株式会社マネーフォワードは8月24日、請求書の受領とデータ化に特化したサービス「マネーフォワード クラウドインボイス」の提供を開始した。紙やメールなど異なる形式の請求書を一括で受領し、オンラインで一括管理できるようにするもの。改正電子帳簿保存法に対応しているほか、2023年10月に開始されるインボイス制度にも対応予定。中堅・エンタープライズ企業向けとなっており、料金は要問い合わせ。
取引先から郵送されてくる紙の請求書は、指定の住所で代理受領・スキャン代行し、AI-OCRでの即時データ化およびオペレーターによる人力補正により高い精度でデータ化する。メール添付の請求書については、専用メールアドレスに送付することでデータを自動的に取り込む機能を9月にリリース予定。
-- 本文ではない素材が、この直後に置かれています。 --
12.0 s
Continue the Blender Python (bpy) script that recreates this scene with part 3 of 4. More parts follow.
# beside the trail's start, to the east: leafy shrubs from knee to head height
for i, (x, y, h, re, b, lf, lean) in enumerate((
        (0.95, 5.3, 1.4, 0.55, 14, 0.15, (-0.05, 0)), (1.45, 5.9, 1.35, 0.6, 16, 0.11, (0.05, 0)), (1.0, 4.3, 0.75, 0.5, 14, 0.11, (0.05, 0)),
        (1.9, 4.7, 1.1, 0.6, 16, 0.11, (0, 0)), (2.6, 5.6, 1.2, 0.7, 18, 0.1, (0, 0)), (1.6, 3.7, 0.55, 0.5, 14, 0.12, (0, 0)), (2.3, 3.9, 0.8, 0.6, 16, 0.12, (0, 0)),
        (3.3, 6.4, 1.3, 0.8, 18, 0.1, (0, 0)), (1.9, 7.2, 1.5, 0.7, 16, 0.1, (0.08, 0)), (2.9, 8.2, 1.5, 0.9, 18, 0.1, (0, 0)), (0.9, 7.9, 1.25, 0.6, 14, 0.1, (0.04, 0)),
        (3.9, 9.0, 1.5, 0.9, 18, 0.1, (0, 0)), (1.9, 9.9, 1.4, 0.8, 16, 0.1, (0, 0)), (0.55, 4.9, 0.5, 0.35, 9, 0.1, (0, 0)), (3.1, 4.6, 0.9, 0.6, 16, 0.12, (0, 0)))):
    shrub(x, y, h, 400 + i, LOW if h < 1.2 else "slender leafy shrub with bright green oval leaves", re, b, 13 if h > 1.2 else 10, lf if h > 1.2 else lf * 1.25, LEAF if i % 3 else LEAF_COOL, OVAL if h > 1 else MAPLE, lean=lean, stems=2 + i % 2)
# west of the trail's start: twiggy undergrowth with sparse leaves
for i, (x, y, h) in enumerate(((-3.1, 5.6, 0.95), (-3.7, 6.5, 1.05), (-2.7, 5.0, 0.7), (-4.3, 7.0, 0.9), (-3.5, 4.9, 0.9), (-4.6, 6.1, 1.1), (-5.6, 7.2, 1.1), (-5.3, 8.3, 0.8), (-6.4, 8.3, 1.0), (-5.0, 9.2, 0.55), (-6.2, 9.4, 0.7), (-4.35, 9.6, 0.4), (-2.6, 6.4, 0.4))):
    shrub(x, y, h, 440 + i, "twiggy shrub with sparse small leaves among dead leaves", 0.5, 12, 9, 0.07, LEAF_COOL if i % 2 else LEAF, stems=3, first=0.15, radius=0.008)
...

さらに2022年中には、取引先企業がクラウドインボイスに請求書をアップロードするための機能もリリース予定だ。
電子帳簿保存法では、郵送など紙で送られてくる請求書をスキャンなどしてデータ化して保存する際の「スキャナ保存要件」と、メールやウェブサービスなどデータで送られてくる請求書を保存する際の「電子取引要件」があるが、クラウドインボイスでは、これら2つの要件いずれにも対応。タイムスタンプの付与、解像度・階調の自動チェック、検索要件のデータ化により、電子帳簿保存法に則った保存が可能だとしている。
インボイス制度への対応は、同制度がスタートする2023年10月からを予定している。同制度では、適格請求書(インボイス)を受領した際に、適格請求書発行事業者の登録番号を確認し、消費税区分を把握する必要があるが、クラウドインボイスでは、国税庁のAPIと連携することで自動で適格請求書発行事業者かを判別し、仕入税額控除の対象か否かを判定できるようにする。
マネーフォワードが提供する請求書受理領域のサービスとしては「マネーフォワード クラウド債務支払」があるが、同サービスは請求書の受理・データ化だけでなく、承認ワークフローや支払処理、仕訳までカバーする。これに対してクラウドインボイスは、請求書の受理・データ化に特化しているという点で違いがある。そのため、企業がすでに運用している基幹システムに対して、電子帳簿保存法やインボイス制度への対応で求められる請求書の受領・管理機能を、クラウドインボイスによって後付け導入することも想定。クラウドインボイスの外部公開用のAPIも用意し、企業の基幹システムとの連携も行えるようにする。